__DATA EXTRACT__.

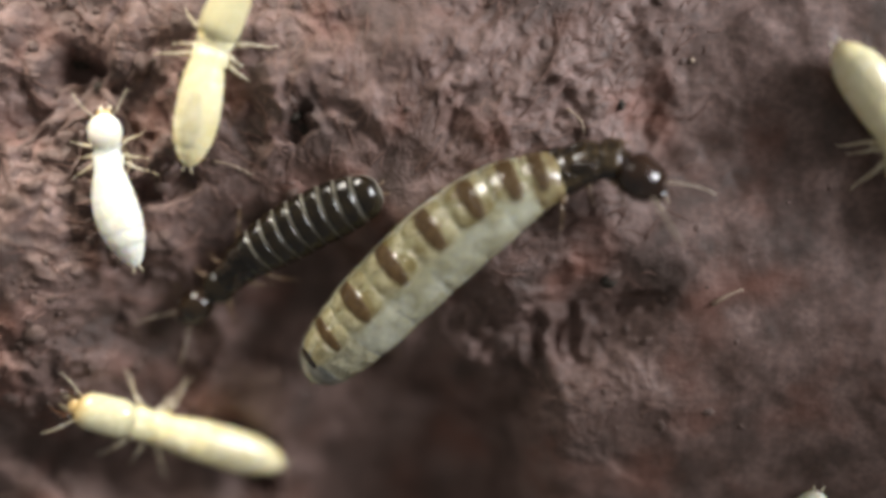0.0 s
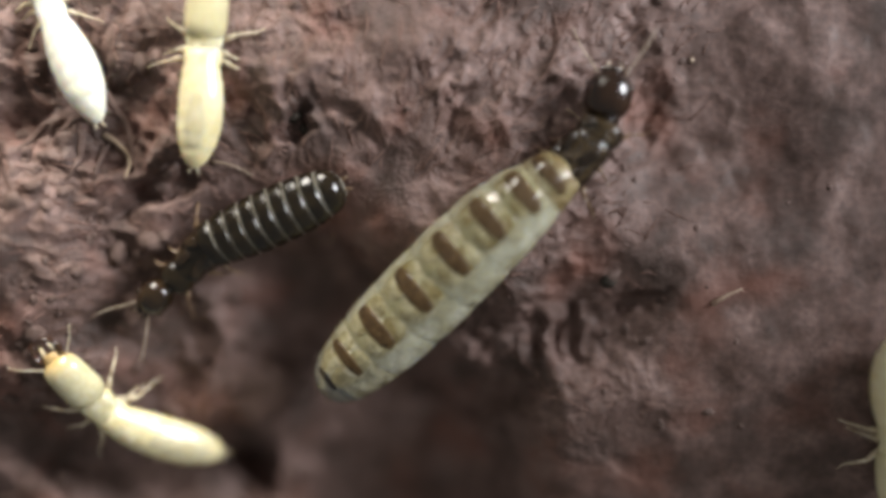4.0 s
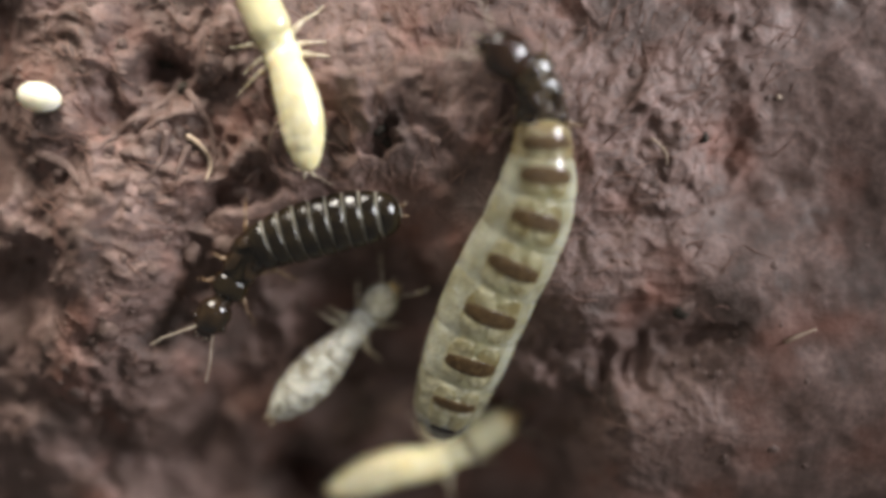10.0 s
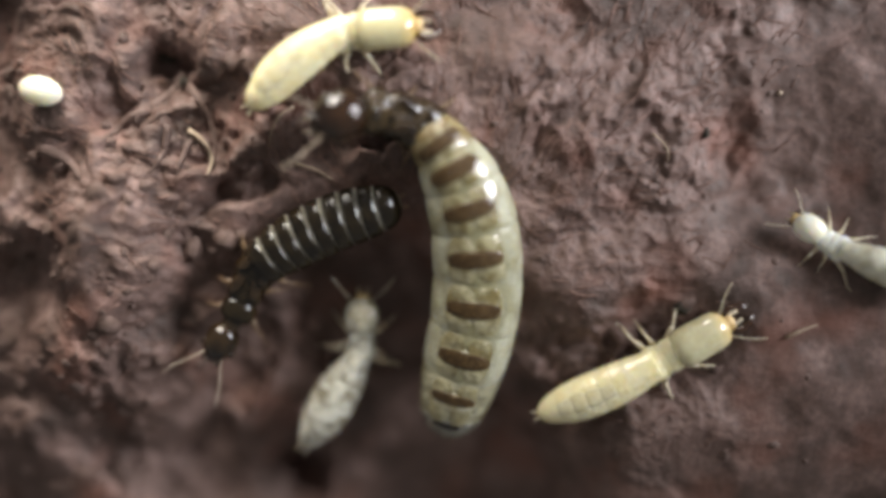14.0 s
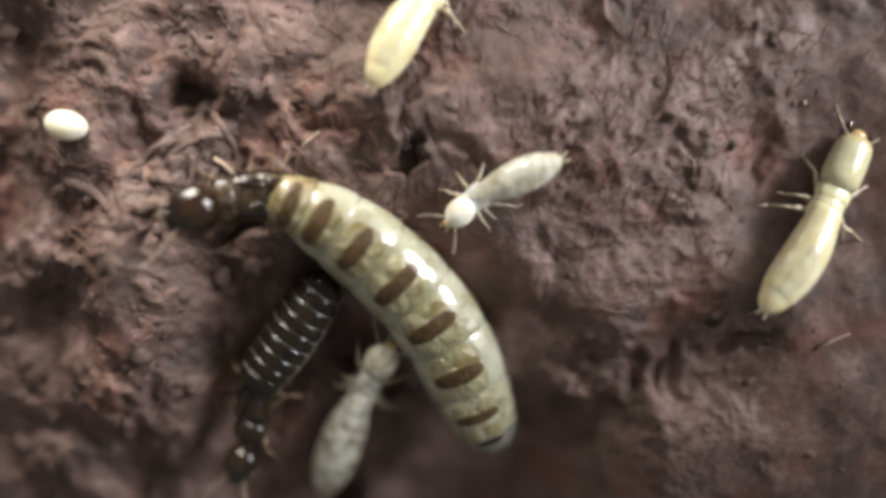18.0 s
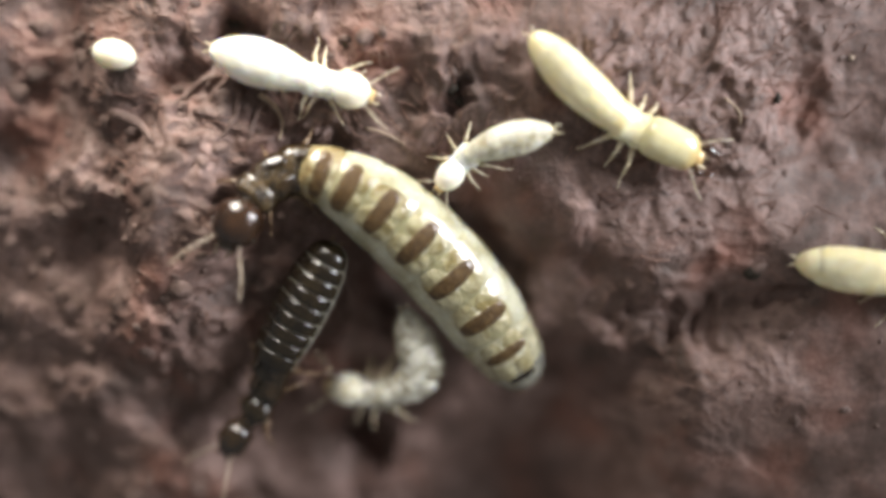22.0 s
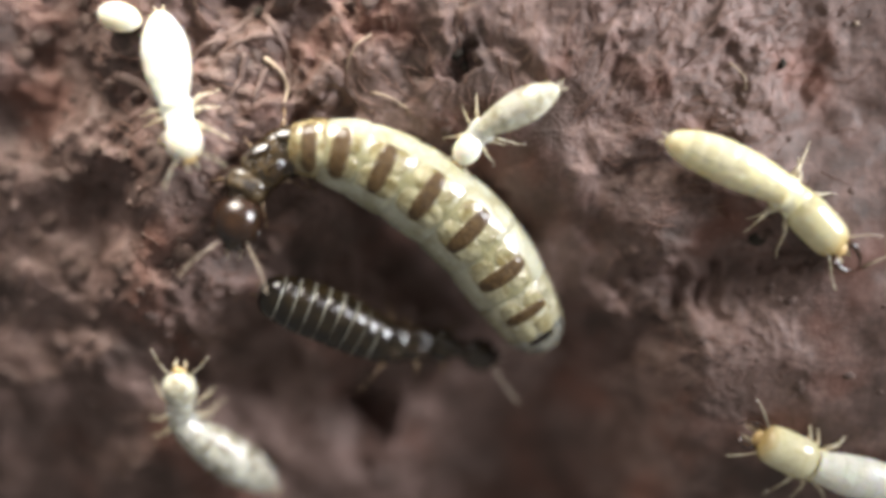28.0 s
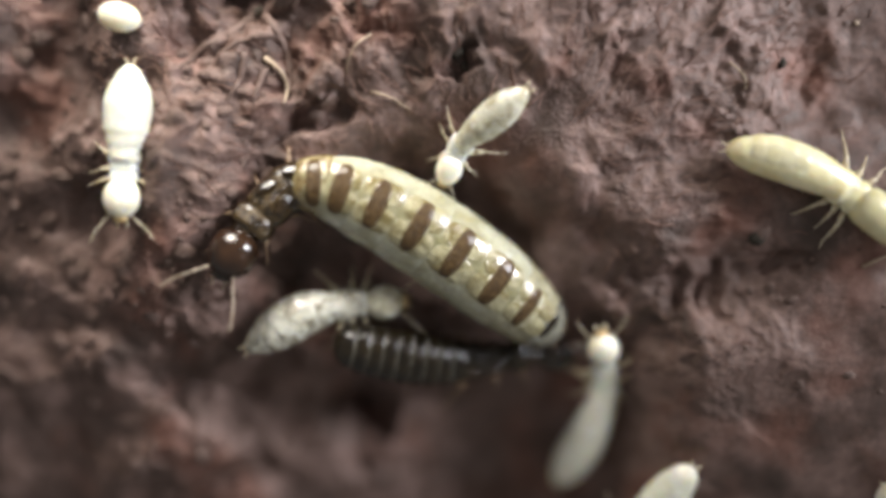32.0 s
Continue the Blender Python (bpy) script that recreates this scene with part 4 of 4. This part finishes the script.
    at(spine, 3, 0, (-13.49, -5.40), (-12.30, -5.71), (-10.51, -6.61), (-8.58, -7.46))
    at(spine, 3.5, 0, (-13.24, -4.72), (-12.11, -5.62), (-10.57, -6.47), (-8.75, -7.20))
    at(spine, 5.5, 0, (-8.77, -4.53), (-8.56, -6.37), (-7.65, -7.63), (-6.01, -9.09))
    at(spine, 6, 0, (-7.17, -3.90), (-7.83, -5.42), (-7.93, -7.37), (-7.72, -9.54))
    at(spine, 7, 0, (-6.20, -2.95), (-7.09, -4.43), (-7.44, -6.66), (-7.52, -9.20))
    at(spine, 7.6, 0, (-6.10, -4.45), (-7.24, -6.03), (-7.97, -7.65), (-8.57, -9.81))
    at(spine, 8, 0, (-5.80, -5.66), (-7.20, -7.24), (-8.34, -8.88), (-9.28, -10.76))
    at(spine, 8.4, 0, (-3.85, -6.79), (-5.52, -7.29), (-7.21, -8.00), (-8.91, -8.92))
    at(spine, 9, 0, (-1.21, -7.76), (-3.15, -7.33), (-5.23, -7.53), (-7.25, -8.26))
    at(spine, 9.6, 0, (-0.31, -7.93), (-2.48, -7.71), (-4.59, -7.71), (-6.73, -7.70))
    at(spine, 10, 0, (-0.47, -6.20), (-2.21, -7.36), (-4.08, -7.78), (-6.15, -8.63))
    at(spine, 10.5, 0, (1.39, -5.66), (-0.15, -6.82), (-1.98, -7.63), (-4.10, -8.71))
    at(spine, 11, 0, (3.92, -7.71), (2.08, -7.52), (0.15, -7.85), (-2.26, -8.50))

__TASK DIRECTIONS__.
Starting with the line that contains "Continue the Blender", write out each line through the end of the listing, exactly as it appears, and include nothing else.

__WRITTEN RESPONSE__.
Continue the Blender Python (bpy) script that recreates this scene with part 4 of 4. This part finishes the script.
    at(spine, 3, 0, (-13.49, -5.40), (-12.30, -5.71), (-10.51, -6.61), (-8.58, -7.46))
    at(spine, 3.5, 0, (-13.24, -4.72), (-12.11, -5.62), (-10.57, -6.47), (-8.75, -7.20))
    at(spine, 5.5, 0, (-8.77, -4.53), (-8.56, -6.37), (-7.65, -7.63), (-6.01, -9.09))
    at(spine, 6, 0, (-7.17, -3.90), (-7.83, -5.42), (-7.93, -7.37), (-7.72, -9.54))
    at(spine, 7, 0, (-6.20, -2.95), (-7.09, -4.43), (-7.44, -6.66), (-7.52, -9.20))
    at(spine, 7.6, 0, (-6.10, -4.45), (-7.24, -6.03), (-7.97, -7.65), (-8.57, -9.81))
    at(spine, 8, 0, (-5.80, -5.66), (-7.20, -7.24), (-8.34, -8.88), (-9.28, -10.76))
    at(spine, 8.4, 0, (-3.85, -6.79), (-5.52, -7.29), (-7.21, -8.00), (-8.91, -8.92))
    at(spine, 9, 0, (-1.21, -7.76), (-3.15, -7.33), (-5.23, -7.53), (-7.25, -8.26))
    at(spine, 9.6, 0, (-0.31, -7.93), (-2.48, -7.71), (-4.59, -7.71), (-6.73, -7.70))
    at(spine, 10, 0, (-0.47, -6.20), (-2.21, -7.36), (-4.08, -7.78), (-6.15, -8.63))
    at(spine, 10.5, 0, (1.39, -5.66), (-0.15, -6.82), (-1.98, -7.63), (-4.10, -8.71))
    at(spine, 11, 0, (3.92, -7.71), (2.08, -7.52), (0.15, -7.85), (-2.26, -8.50))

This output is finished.